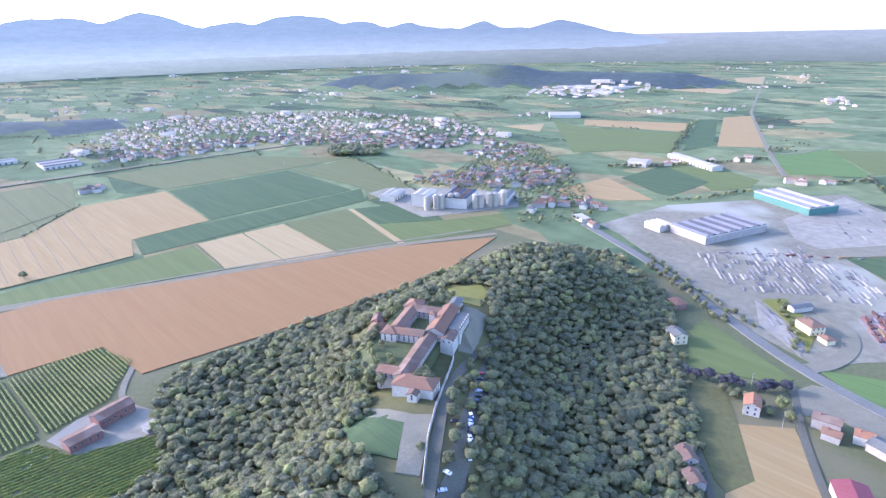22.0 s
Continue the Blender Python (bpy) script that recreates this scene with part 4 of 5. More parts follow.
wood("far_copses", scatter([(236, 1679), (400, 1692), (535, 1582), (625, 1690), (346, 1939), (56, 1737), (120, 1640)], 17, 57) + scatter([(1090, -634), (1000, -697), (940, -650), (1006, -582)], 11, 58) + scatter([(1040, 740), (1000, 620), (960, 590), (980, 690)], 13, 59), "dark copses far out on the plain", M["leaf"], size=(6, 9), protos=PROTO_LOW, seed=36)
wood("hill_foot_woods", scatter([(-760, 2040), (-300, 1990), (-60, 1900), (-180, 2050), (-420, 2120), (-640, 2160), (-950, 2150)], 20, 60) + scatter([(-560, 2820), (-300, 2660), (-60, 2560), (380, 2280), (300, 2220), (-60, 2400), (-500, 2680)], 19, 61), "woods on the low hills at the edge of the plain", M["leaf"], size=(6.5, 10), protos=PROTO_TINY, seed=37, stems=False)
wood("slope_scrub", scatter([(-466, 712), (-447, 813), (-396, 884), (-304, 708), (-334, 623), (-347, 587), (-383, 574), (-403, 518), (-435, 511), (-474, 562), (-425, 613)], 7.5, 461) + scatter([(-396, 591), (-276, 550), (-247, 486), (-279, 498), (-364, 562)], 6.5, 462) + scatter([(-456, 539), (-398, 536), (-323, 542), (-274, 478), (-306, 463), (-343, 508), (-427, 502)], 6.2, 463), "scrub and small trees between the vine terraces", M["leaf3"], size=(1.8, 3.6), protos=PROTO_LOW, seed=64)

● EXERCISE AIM
Omit each picture, then return all of the listing exactly as it stands.

● PROBLEM SOLUTION
22.0 s
Continue the Blender Python (bpy) script that recreates this scene with part 4 of 5. More parts follow.
wood("far_copses", scatter([(236, 1679), (400, 1692), (535, 1582), (625, 1690), (346, 1939), (56, 1737), (120, 1640)], 17, 57) + scatter([(1090, -634), (1000, -697), (940, -650), (1006, -582)], 11, 58) + scatter([(1040, 740), (1000, 620), (960, 590), (980, 690)], 13, 59), "dark copses far out on the plain", M["leaf"], size=(6, 9), protos=PROTO_LOW, seed=36)
wood("hill_foot_woods", scatter([(-760, 2040), (-300, 1990), (-60, 1900), (-180, 2050), (-420, 2120), (-640, 2160), (-950, 2150)], 20, 60) + scatter([(-560, 2820), (-300, 2660), (-60, 2560), (380, 2280), (300, 2220), (-60, 2400), (-500, 2680)], 19, 61), "woods on the low hills at the edge of the plain", M["leaf"], size=(6.5, 10), protos=PROTO_TINY, seed=37, stems=False)
wood("slope_scrub", scatter([(-466, 712), (-447, 813), (-396, 884), (-304, 708), (-334, 623), (-347, 587), (-383, 574), (-403, 518), (-435, 511), (-474, 562), (-425, 613)], 7.5, 461) + scatter([(-396, 591), (-276, 550), (-247, 486), (-279, 498), (-364, 562)], 6.5, 462) + scatter([(-456, 539), (-398, 536), (-323, 542), (-274, 478), (-306, 463), (-343, 508), (-427, 502)], 6.2, 463), "scrub and small trees between the vine terraces", M["leaf3"], size=(1.8, 3.6), protos=PROTO_LOW, seed=64)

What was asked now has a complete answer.